Provided material:
========================================================================
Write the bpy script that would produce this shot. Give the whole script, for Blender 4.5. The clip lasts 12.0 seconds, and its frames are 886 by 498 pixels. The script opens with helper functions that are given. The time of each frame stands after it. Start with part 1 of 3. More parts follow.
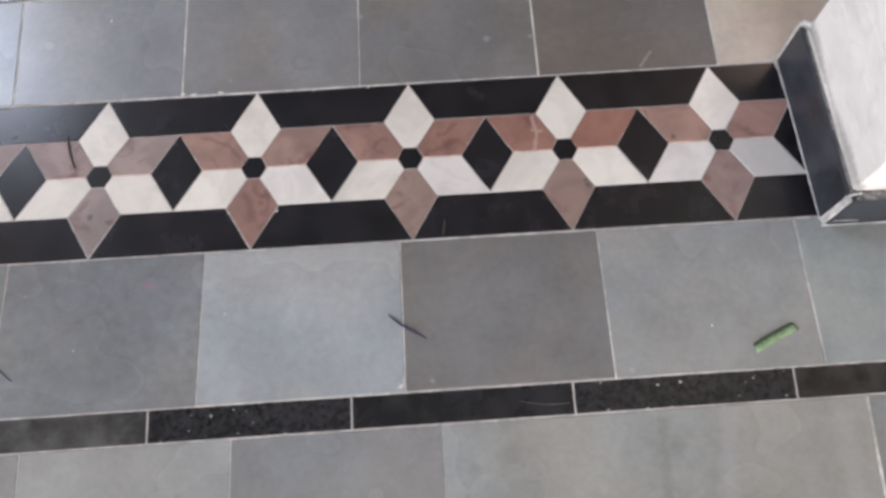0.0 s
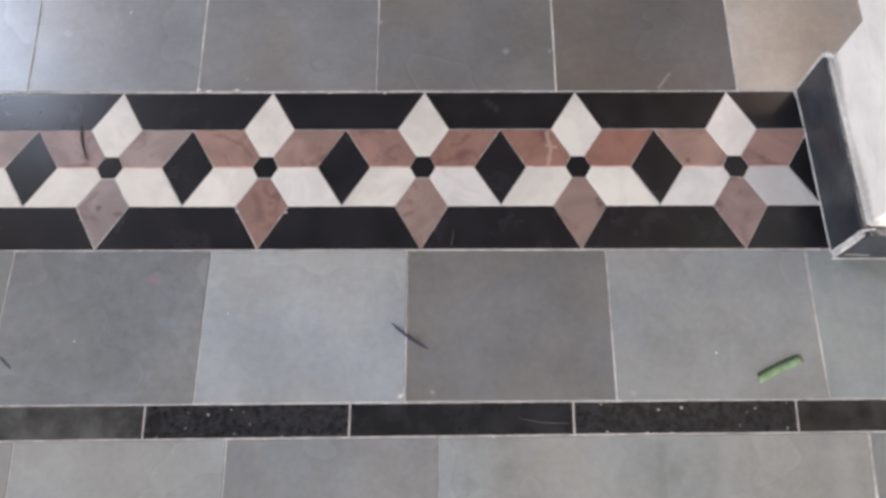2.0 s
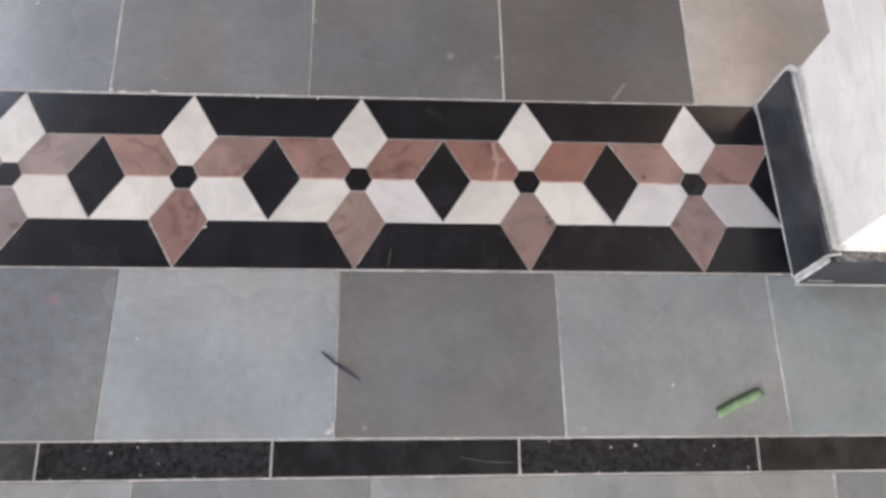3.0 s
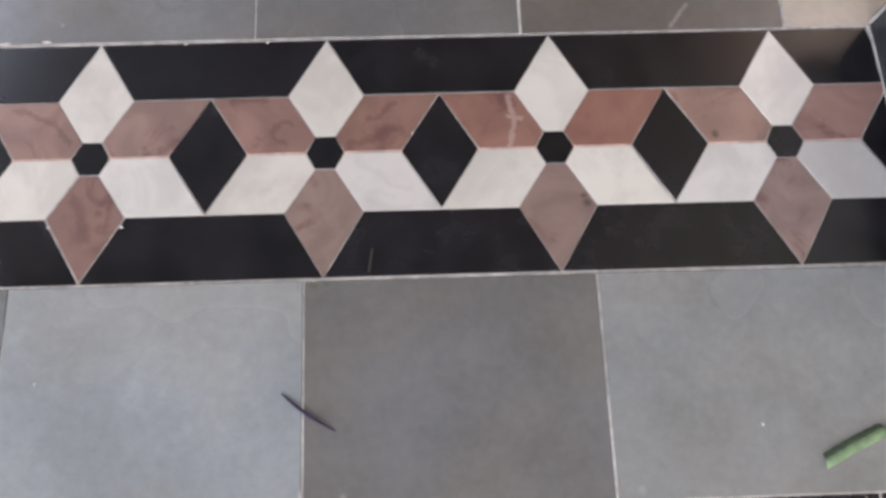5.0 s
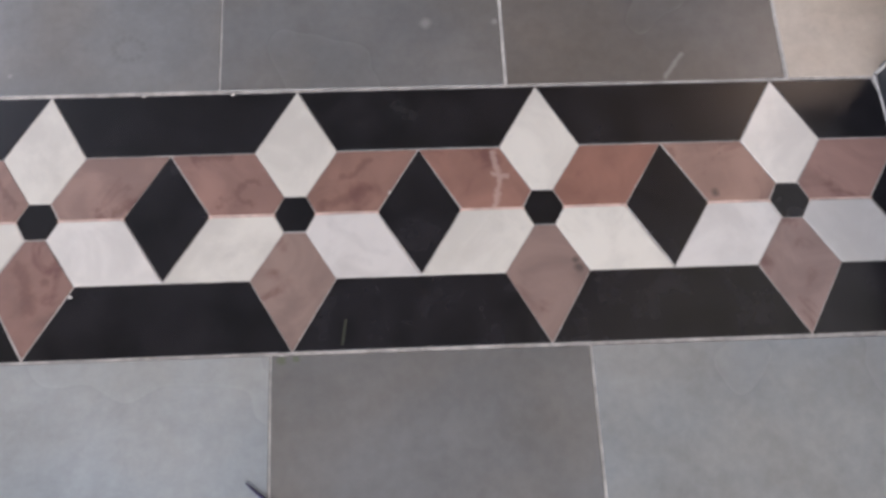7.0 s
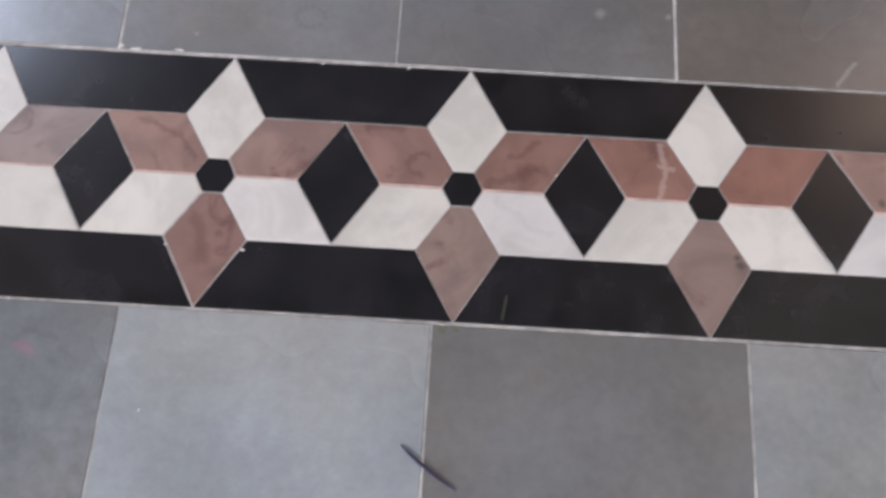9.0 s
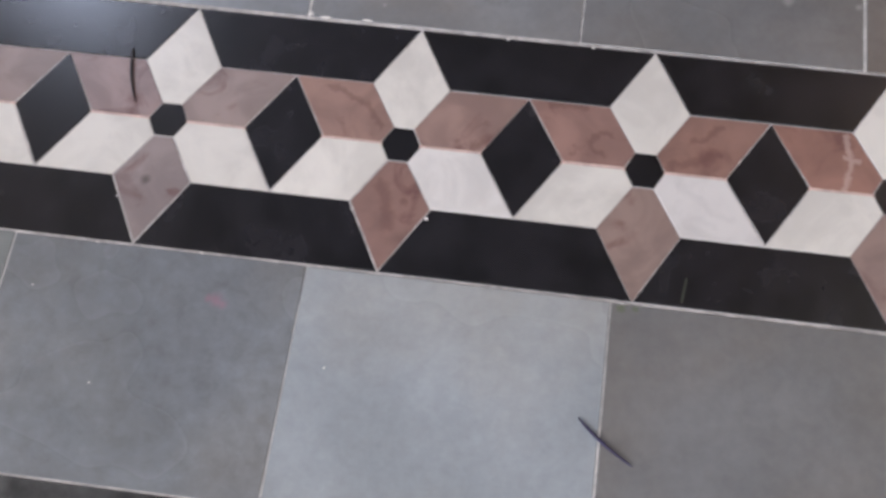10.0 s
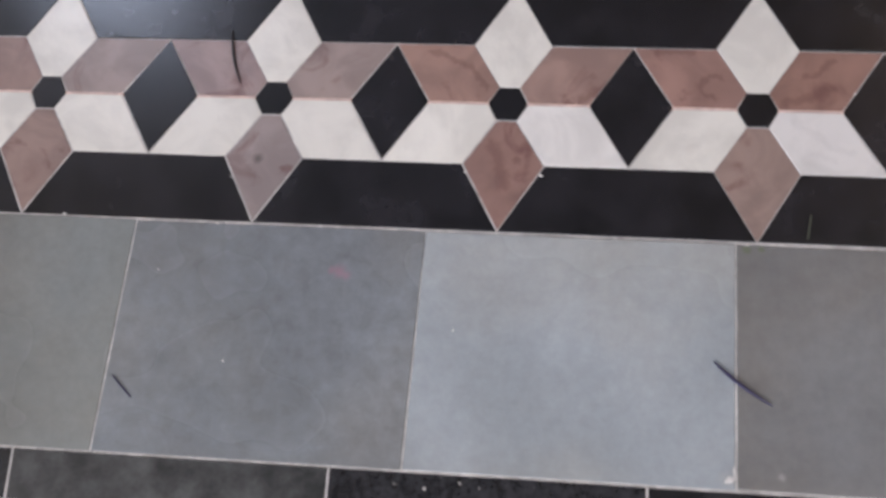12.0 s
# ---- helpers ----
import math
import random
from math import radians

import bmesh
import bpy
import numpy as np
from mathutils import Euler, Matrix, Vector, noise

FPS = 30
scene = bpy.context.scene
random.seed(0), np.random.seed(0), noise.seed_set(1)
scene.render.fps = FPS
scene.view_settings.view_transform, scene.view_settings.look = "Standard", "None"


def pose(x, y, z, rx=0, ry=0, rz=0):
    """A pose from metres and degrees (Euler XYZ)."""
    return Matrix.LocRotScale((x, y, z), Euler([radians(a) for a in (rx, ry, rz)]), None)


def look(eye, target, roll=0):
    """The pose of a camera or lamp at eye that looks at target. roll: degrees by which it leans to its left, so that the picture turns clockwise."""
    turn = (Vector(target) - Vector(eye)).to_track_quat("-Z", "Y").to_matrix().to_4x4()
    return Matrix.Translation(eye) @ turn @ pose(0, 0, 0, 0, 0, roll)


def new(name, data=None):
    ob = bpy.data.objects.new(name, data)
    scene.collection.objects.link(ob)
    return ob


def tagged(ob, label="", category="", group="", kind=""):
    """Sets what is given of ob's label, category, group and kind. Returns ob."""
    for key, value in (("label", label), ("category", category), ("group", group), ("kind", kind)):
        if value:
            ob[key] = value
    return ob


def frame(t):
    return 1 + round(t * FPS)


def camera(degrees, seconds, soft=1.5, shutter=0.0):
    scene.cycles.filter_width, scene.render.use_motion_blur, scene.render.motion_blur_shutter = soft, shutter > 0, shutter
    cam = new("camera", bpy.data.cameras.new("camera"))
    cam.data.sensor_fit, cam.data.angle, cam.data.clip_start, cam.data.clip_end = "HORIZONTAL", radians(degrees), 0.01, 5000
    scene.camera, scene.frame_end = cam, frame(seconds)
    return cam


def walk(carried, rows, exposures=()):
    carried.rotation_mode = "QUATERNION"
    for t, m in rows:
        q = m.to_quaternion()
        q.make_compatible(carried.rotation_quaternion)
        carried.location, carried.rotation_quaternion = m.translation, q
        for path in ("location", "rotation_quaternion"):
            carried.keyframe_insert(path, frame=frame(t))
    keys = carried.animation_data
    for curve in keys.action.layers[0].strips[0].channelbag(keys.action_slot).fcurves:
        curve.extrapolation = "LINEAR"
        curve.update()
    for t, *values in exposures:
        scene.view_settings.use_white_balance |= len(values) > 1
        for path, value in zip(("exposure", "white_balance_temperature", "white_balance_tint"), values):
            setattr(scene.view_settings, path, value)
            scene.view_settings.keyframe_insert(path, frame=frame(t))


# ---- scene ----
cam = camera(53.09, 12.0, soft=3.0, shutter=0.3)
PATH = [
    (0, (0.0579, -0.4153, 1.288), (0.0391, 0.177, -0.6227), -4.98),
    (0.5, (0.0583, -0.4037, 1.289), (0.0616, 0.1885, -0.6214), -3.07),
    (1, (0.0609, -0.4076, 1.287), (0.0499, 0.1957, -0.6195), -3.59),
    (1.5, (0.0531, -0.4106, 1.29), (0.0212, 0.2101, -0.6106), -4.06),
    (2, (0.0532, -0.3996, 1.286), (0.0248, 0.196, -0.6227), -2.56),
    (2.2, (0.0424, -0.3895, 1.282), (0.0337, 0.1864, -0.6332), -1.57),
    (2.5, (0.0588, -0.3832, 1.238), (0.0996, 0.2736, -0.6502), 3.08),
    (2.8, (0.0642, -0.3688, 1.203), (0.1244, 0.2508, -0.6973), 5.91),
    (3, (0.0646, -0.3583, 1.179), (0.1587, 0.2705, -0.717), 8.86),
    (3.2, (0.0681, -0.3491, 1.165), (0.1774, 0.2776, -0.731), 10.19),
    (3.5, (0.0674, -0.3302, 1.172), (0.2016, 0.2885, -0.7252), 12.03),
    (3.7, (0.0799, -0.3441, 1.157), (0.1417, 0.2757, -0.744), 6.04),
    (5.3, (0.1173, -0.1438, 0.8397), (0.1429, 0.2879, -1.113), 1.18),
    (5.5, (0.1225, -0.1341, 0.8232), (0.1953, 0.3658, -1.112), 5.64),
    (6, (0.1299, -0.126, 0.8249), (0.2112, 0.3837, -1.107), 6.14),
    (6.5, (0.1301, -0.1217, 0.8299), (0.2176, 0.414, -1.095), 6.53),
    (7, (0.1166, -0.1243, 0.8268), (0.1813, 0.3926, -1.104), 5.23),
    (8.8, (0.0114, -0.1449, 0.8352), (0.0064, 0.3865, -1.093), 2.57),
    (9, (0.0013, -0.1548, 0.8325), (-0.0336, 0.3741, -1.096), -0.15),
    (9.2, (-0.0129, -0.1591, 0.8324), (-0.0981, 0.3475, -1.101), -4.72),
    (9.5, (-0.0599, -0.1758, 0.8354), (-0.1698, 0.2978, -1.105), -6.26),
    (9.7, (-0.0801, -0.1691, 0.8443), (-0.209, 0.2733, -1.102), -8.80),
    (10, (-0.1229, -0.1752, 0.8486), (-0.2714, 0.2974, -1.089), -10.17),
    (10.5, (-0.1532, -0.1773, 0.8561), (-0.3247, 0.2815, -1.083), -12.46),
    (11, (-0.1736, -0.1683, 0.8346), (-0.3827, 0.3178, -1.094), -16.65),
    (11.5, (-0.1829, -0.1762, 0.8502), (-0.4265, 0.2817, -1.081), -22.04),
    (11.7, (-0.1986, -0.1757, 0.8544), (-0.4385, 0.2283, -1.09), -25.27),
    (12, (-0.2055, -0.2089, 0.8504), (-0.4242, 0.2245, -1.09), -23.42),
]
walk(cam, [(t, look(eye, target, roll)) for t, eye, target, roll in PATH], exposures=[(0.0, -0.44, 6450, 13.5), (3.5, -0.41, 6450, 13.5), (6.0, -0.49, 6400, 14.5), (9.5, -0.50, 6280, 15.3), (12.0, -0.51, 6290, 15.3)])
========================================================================
Task details:
Every line from the start of the listing above through the line with "of a camera" should be repeated exactly; skip the pictures and add nothing else.

Final result:
Write the bpy script that would produce this shot. Give the whole script, for Blender 4.5. The clip lasts 12.0 seconds, and its frames are 886 by 498 pixels. The script opens with helper functions that are given. The time of each frame stands after it. Start with part 1 of 3. More parts follow.
0.0 s
2.0 s
3.0 s
5.0 s
7.0 s
9.0 s
10.0 s
12.0 s
# ---- helpers ----
import math
import random
from math import radians

import bmesh
import bpy
import numpy as np
from mathutils import Euler, Matrix, Vector, noise

FPS = 30
scene = bpy.context.scene
random.seed(0), np.random.seed(0), noise.seed_set(1)
scene.render.fps = FPS
scene.view_settings.view_transform, scene.view_settings.look = "Standard", "None"


def pose(x, y, z, rx=0, ry=0, rz=0):
    """A pose from metres and degrees (Euler XYZ)."""
    return Matrix.LocRotScale((x, y, z), Euler([radians(a) for a in (rx, ry, rz)]), None)


def look(eye, target, roll=0):
    """The pose of a camera or lamp at eye that looks at target. roll: degrees by which it leans to its left, so that the picture turns clockwise."""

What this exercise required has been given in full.